[Begin COLLECTED DATA]
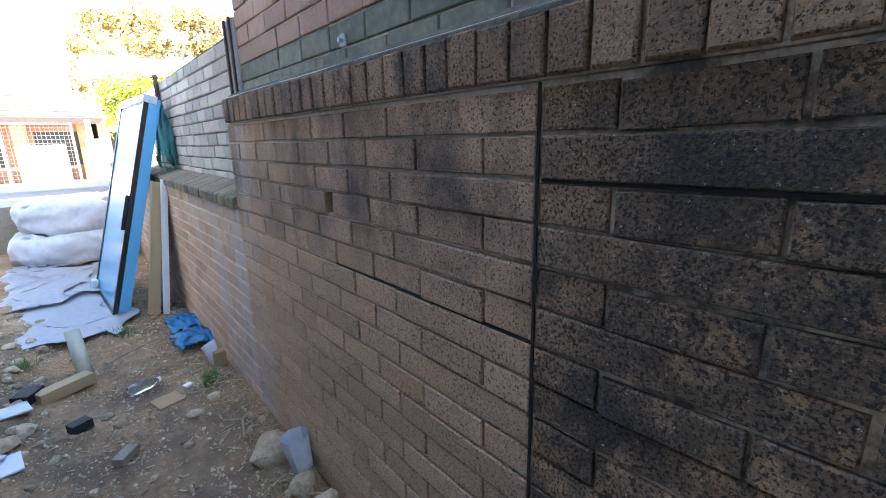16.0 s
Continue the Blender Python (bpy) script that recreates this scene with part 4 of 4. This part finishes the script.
def crown_mesh(name, blobs, count, size, mat, parent, seed):
    """Many small leaf clumps scattered through uneven lobes."""
    r = random.Random(seed)
    verts, faces = [], []
    total = sum(b[3] ** 2 for b in blobs)
    for bx, by, bz, br, sq in blobs:
        for k in range(int(count * br ** 2 / total)):
            d = Vector((r.gauss(0, 1), r.gauss(0, 1), r.gauss(0, 1))).normalized() * br * r.uniform(0.35, 1.05)
            c = Vector((bx + d.x, by + d.y, bz + d.z * sq))
            if noise.noise(c * 0.9) < -0.22:
                continue
            for q in range(3):
                a = Vector((r.gauss(0, 1), r.gauss(0, 1), r.gauss(0, 0.7))).normalized()
                b = a.orthogonal().normalized() * size * r.uniform(0.25, 0.5)
                p = c + Vector((r.gauss(0, 1), r.gauss(0, 1), r.gauss(0, 1))) * size * 0.6
                n = len(verts)
                l = a * size * r.uniform(0.6, 1.2)
                verts += [tuple(p - b * 0.4), tuple(p + b * 0.4), tuple(p + l * 0.5 + b), tuple(p + l), tuple(p + l * 0.5 - b)]
                faces.append((n, n + 1, n + 2, n + 3, n + 4))
    ob = new(name, raw_mesh(name, verts, faces, mat))
    ob.parent = parent
    tagged(ob, kind="stuff")


def gum_tree():
    t = thing("gum_tree", (7.5, 46, 0), "tall gum tree with uneven yellow-green crown", "tree")
    forks = [(-4.5, 0, 9.0), (-1.5, 1, 11.0), (1.5, -1, 10.5), (4.6, 0, 11.3), (3, 1, 8.5), (-3, -1, 7.5)]
    part("trunk", tube(bmesh.new(), [(0, 0, -0.1), (0.1, 0, 2.5), (-0.1, 0, 5.0), (0, 0, 6.5)], [0.45, 0.38, 0.3, 0.2], 12), M_BARK, t, smooth=True)
    for x, y, z in forks:
        part("limb", tube(bmesh.new(), [(0, 0, 4.6), (x * 0.45, y * 0.5, 4.6 + (z - 4.6) * 0.55), (x, y, z)], [0.2, 0.12, 0.04], 8), M_BARK, t, smooth=True)
    blobs = [(-5.0, 0, 8.2, 1.5, 0.9), (-4.0, 1, 10.4, 1.5, 0.8), (-5.4, 0, 6.2, 1.0, 1.2), (-1.6, 0, 10.6, 1.7, 0.8), (-2.0, -1, 8.8, 1.5, 0.7), (1.8, 0, 11.2, 1.7, 0.7), (4.2, 0, 11.0, 1.6, 0.7), (5.6, 0, 9.3, 1.3, 0.9), (2.8, 0, 9.2, 1.6, 0.7), (0.4, 1, 8.8, 1.4, 0.7), (6.2, 0, 7.9, 0.9, 0.9), (-3.4, 0, 7.2, 1.1, 0.9), (3.5, 0, 7.6, 1.6, 0.7), (9.3, 2, 7.2, 1.3, 0.8)]
    crown_mesh("crown", blobs, 5200, 0.3, M_EUCA, t, 2)


gum_tree()


def hedge():
    t = thing("hedge", (2.6, 20.0, 0), "yellow-green leafy hedge above the boundary wall", "hedge")
    for x in (-1.2, 0.2, 1.6):
        part("trunk", tube(bmesh.new(), [(x, 0, -0.05), (x + 0.1, 0, 1.5), (x, 0, 2.8)], [0.08, 0.06, 0.03], 8), M_BARK, t)
    crown_mesh("crown", [(-1.2, 0, 2.9, 0.6, 0.9), (-0.5, 0, 3.0, 0.65, 0.9), (0.3, 0.2, 3.1, 0.7, 0.8), (1.1, 0, 3.2, 0.6, 0.8), (1.8, 0.2, 3.1, 0.7, 0.8), (-1.0, 0, 2.3, 0.7, 0.9), (0.6, 0, 2.4, 0.9, 0.8)], 2600, 0.11, M_BUSH, t, 5)


hedge()
for k, z in enumerate((7.6, 5.8)):
    pts = [(-40 + 8 * i, 40 - 6 * k, z - 1.0 * math.sin(math.pi * i / 10) + 0.02 * i) for i in range(11)]
    tagged(mesh_object("power_line", tube(bmesh.new(), pts, 0.025, 5), M_ALU), "thin overhead power line above the street", "cable")

# ---- inside the house ----
panel = thing("door_panel", (-3.5, 5.5, 0.14), "glazed door panel with black frame and teal film", "door panel")
tilt = Matrix.Rotation(radians(-6), 4, "Y")
part("film", boxed(-0.01, 0.01, 0.06, 0.72, 0.5, 1.86, tilt), M_PANEL, panel, "teal protective film")
for a in ((0, 0.06, 0.4, 1.94), (0.72, 0.78, 0.4, 1.94), (0.06, 0.72, 0.4, 0.5), (0.06, 0.72, 1.86, 1.94)):
    part("frame_bar", boxed(-0.03, 0.03, *a, tilt), M_ALU, panel)
part("stand", boxed(-0.2, 0.2, 0, 0.78, 0, 0.4), M_OLDWOOD, panel)
carton = thing("cardboard_carton", (-2.1, 3.75, 0.14), "brown cardboard carton with tape on the floor", "carton")
part("carton_body", boxed(-0.25, 0.25, -0.2, 0.25, 0, 0.58, bevel=0.006), M_CARD, carton)
part("tape", boxed(-0.03, 0.03, -0.202, 0.252, 0.02, 0.583), M_WOOD, carton)
tagged(mesh_object("plasterboard", boxed(-1.75, -1.68, 5.0, 5.55, 0.14, 1.3, bevel=0.003), M_RENDER), "white board standing on the floor inside", "board")
flat = mesh_object("plasterboard", boxed(-1.5, -1.4, 5.3, 5.9, 0.14, 2.4, bevel=0.003), M_STEEL)
tagged(flat, "tall grey panel standing on the floor inside", "board")

anchor = thing("wall_anchor", upper_at(5.46, 1.86, 0.0), "small galvanised bolt plate on the green brick course", "bolt")
part("plate", boxed(-0.006, 0.002, -0.018, 0.018, -0.02, 0.02, bevel=0.003), M_TAPE, anchor)
part("bolt", tube(bmesh.new(), [(-0.006, 0, 0), (-0.02, 0, 0)], 0.008, 8), M_STEEL, anchor)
[End COLLECTED DATA]
**GOAL**
Extract the full listing above verbatim; pictures are to be left out of the copy.

**PROBLEM SOLUTION**
16.0 s
Continue the Blender Python (bpy) script that recreates this scene with part 4 of 4. This part finishes the script.
def crown_mesh(name, blobs, count, size, mat, parent, seed):
    """Many small leaf clumps scattered through uneven lobes."""
    r = random.Random(seed)
    verts, faces = [], []
    total = sum(b[3] ** 2 for b in blobs)
    for bx, by, bz, br, sq in blobs:
        for k in range(int(count * br ** 2 / total)):
            d = Vector((r.gauss(0, 1), r.gauss(0, 1), r.gauss(0, 1))).normalized() * br * r.uniform(0.35, 1.05)
            c = Vector((bx + d.x, by + d.y, bz + d.z * sq))
            if noise.noise(c * 0.9) < -0.22:
                continue
            for q in range(3):
                a = Vector((r.gauss(0, 1), r.gauss(0, 1), r.gauss(0, 0.7))).normalized()
                b = a.orthogonal().normalized() * size * r.uniform(0.25, 0.5)
                p = c + Vector((r.gauss(0, 1), r.gauss(0, 1), r.gauss(0, 1))) * size * 0.6
                n = len(verts)
                l = a * size * r.uniform(0.6, 1.2)
                verts += [tuple(p - b * 0.4), tuple(p + b * 0.4), tuple(p + l * 0.5 + b), tuple(p + l), tuple(p + l * 0.5 - b)]
                faces.append((n, n + 1, n + 2, n + 3, n + 4))
    ob = new(name, raw_mesh(name, verts, faces, mat))
    ob.parent = parent
    tagged(ob, kind="stuff")


def gum_tree():
    t = thing("gum_tree", (7.5, 46, 0), "tall gum tree with uneven yellow-green crown", "tree")
    forks = [(-4.5, 0, 9.0), (-1.5, 1, 11.0), (1.5, -1, 10.5), (4.6, 0, 11.3), (3, 1, 8.5), (-3, -1, 7.5)]
    part("trunk", tube(bmesh.new(), [(0, 0, -0.1), (0.1, 0, 2.5), (-0.1, 0, 5.0), (0, 0, 6.5)], [0.45, 0.38, 0.3, 0.2], 12), M_BARK, t, smooth=True)
    for x, y, z in forks:
        part("limb", tube(bmesh.new(), [(0, 0, 4.6), (x * 0.45, y * 0.5, 4.6 + (z - 4.6) * 0.55), (x, y, z)], [0.2, 0.12, 0.04], 8), M_BARK, t, smooth=True)
    blobs = [(-5.0, 0, 8.2, 1.5, 0.9), (-4.0, 1, 10.4, 1.5, 0.8), (-5.4, 0, 6.2, 1.0, 1.2), (-1.6, 0, 10.6, 1.7, 0.8), (-2.0, -1, 8.8, 1.5, 0.7), (1.8, 0, 11.2, 1.7, 0.7), (4.2, 0, 11.0, 1.6, 0.7), (5.6, 0, 9.3, 1.3, 0.9), (2.8, 0, 9.2, 1.6, 0.7), (0.4, 1, 8.8, 1.4, 0.7), (6.2, 0, 7.9, 0.9, 0.9), (-3.4, 0, 7.2, 1.1, 0.9), (3.5, 0, 7.6, 1.6, 0.7), (9.3, 2, 7.2, 1.3, 0.8)]
    crown_mesh("crown", blobs, 5200, 0.3, M_EUCA, t, 2)


gum_tree()


def hedge():
    t = thing("hedge", (2.6, 20.0, 0), "yellow-green leafy hedge above the boundary wall", "hedge")
    for x in (-1.2, 0.2, 1.6):
        part("trunk", tube(bmesh.new(), [(x, 0, -0.05), (x + 0.1, 0, 1.5), (x, 0, 2.8)], [0.08, 0.06, 0.03], 8), M_BARK, t)
    crown_mesh("crown", [(-1.2, 0, 2.9, 0.6, 0.9), (-0.5, 0, 3.0, 0.65, 0.9), (0.3, 0.2, 3.1, 0.7, 0.8), (1.1, 0, 3.2, 0.6, 0.8), (1.8, 0.2, 3.1, 0.7, 0.8), (-1.0, 0, 2.3, 0.7, 0.9), (0.6, 0, 2.4, 0.9, 0.8)], 2600, 0.11, M_BUSH, t, 5)


hedge()
for k, z in enumerate((7.6, 5.8)):
    pts = [(-40 + 8 * i, 40 - 6 * k, z - 1.0 * math.sin(math.pi * i / 10) + 0.02 * i) for i in range(11)]
    tagged(mesh_object("power_line", tube(bmesh.new(), pts, 0.025, 5), M_ALU), "thin overhead power line above the street", "cable")

# ---- inside the house ----
panel = thing("door_panel", (-3.5, 5.5, 0.14), "glazed door panel with black frame and teal film", "door panel")
tilt = Matrix.Rotation(radians(-6), 4, "Y")
part("film", boxed(-0.01, 0.01, 0.06, 0.72, 0.5, 1.86, tilt), M_PANEL, panel, "teal protective film")
for a in ((0, 0.06, 0.4, 1.94), (0.72, 0.78, 0.4, 1.94), (0.06, 0.72, 0.4, 0.5), (0.06, 0.72, 1.86, 1.94)):
    part("frame_bar", boxed(-0.03, 0.03, *a, tilt), M_ALU, panel)
part("stand", boxed(-0.2, 0.2, 0, 0.78, 0, 0.4), M_OLDWOOD, panel)
carton = thing("cardboard_carton", (-2.1, 3.75, 0.14), "brown cardboard carton with tape on the floor", "carton")
part("carton_body", boxed(-0.25, 0.25, -0.2, 0.25, 0, 0.58, bevel=0.006), M_CARD, carton)
part("tape", boxed(-0.03, 0.03, -0.202, 0.252, 0.02, 0.583), M_WOOD, carton)
tagged(mesh_object("plasterboard", boxed(-1.75, -1.68, 5.0, 5.55, 0.14, 1.3, bevel=0.003), M_RENDER), "white board standing on the floor inside", "board")
flat = mesh_object("plasterboard", boxed(-1.5, -1.4, 5.3, 5.9, 0.14, 2.4, bevel=0.003), M_STEEL)
tagged(flat, "tall grey panel standing on the floor inside", "board")

anchor = thing("wall_anchor", upper_at(5.46, 1.86, 0.0), "small galvanised bolt plate on the green brick course", "bolt")
part("plate", boxed(-0.006, 0.002, -0.018, 0.018, -0.02, 0.02, bevel=0.003), M_TAPE, anchor)
part("bolt", tube(bmesh.new(), [(-0.006, 0, 0), (-0.02, 0, 0)], 0.008, 8), M_STEEL, anchor)